In Weber’s mind, Dewey’s chief achievement in education was to cast the notion as itself democratic. In contrast with Rawls’ top-down approach and instrumentalization of education for the end of a just society, Dewey envisaged individuals participating in an open, public process of social construction of societal ends. The process is necessarily an organic one in that “knowledge is formed in community, and inquiry is not simplistic, singular, and only needing of basic fundamental educational requirements” (p. 134). Rather, what is needed is an ongoing, open-ended inquiry open to contributions from all parts.
To this, one might oppose the “Guardianship argument”, its origins in Plato, as Robert Talisse sketches the argument out in an essay on Dewey. In a word, the argument maintains that political ability is not distributed equally amongst a population, so it is necessary to foresee an unequal distribution of power and contributions. Thereto, Talisse responds that, whereas Plato saw knowledge as a possession, Dewey saw it rather as a form of activity. Such that political participation is performative or constitutive, not possessive (of principles). This process, i.e. inquiry, does not aim as a final end-state but stands instead as an open-ended process of growth. Such a process is open to all in principle even if all do not contribute equally. Rather than aim at each’s governance of herself, this process aims at a collective “governance of all” (p. 135). Contributions from all parts are necessary in order for the democratic organism to thrive.
Weber closes the chapter and the book by contrasting Rawls’ and Dewey’s educational approaches one last time. Rawls begins top-down and with hypothetical tools otherwise unavailable to democratic participants; Dewey bottom-up and with the tools at hand. Dewey’s firm belief in intelligence as a corrective social process to habit and inclination stands as odds with Rawls’ need for an independent framework outside of the social. Indeed, the author underscores this last point in remarking that democratic socialization, in Dewey’s work, does not come to the same thing as indoctrination. Insofar as socialization is inevitable and natural, it must be reckoned with and preferably in productive fashion.
To Dewey’s credit are three further points drawn from a Larry Hickman essay: the construction of selves through socialization and their subsequent self-reconstruction, as well as the fact that persons can only be recognized as persons in the thick of their social interactions and relations. This comes out most clearly in Weber’s closing query: “How can we attend to conceptions of justice without a sense of what it means to have a conception, and to be an individual in the first place about whom I can have a conception of justice or of personhood?” (p. 137). Dewey’s attention thereto makes him stand out from Rawls’ variation on social contract theory. From there, it remains only to be remarked that:
“Pragmatists believe that meaning and merit of a conception or understanding can only be determined in terms of the conceivable practical implications that it bears for real life. In this final chapter we see most clearly, I believe, the troubling consequences of Rawls’s underdeveloped constructivism. The tension we see in Rawls’s work between representationalism and constructivism leads to a political theory that abandons the project of preparing citizens in a robust way for the various challenges that can only be overcome through intelligent, cooperative, social action. For this reason, it is best to follow Dewey in adopting a more thorough-going constructivism and the consequent democratic educational theory that he pioneered” (p. 138).
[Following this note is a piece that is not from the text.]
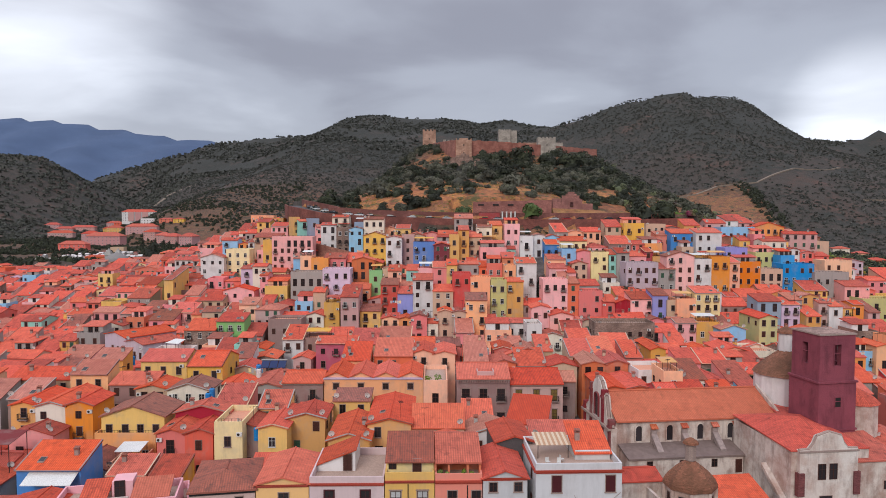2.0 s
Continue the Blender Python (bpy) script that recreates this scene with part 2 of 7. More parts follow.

With such a remark does Weber’s book reach its end. Certainly, his work deserves credit for showing, through the lens of education, one way in which Rawls’ theoretical achievements may yield perplexing practical consequences. Yet several open questions remain, several of which surpass the scope of Weber’s work. In no particular order:
- Do Rawls’ epistemological implicits undermine his theory at the practical level? That is, if the measure of a theory’s adequacy is its practical effects at the time of application, does Rawls’ incomplete constructivism compromise the results which he seeks? At the level of education, Weber thinks so. That said, can this same conclusion be found in other areas and in applying Rawls’ concepts in the way in which he intended?
- Can one construct a robustly constructivist Rawls? With regards to our own work, is the solution to posit, both with and against Weber, such a Rawls? Does this run with or counter to Stout?
- Do decisions on the basis of identity amount to decisions on the basis of prejudgment?
- Is rhetoric uninterested in the kinds of reasons which appeal to people not as subjects but as individuals?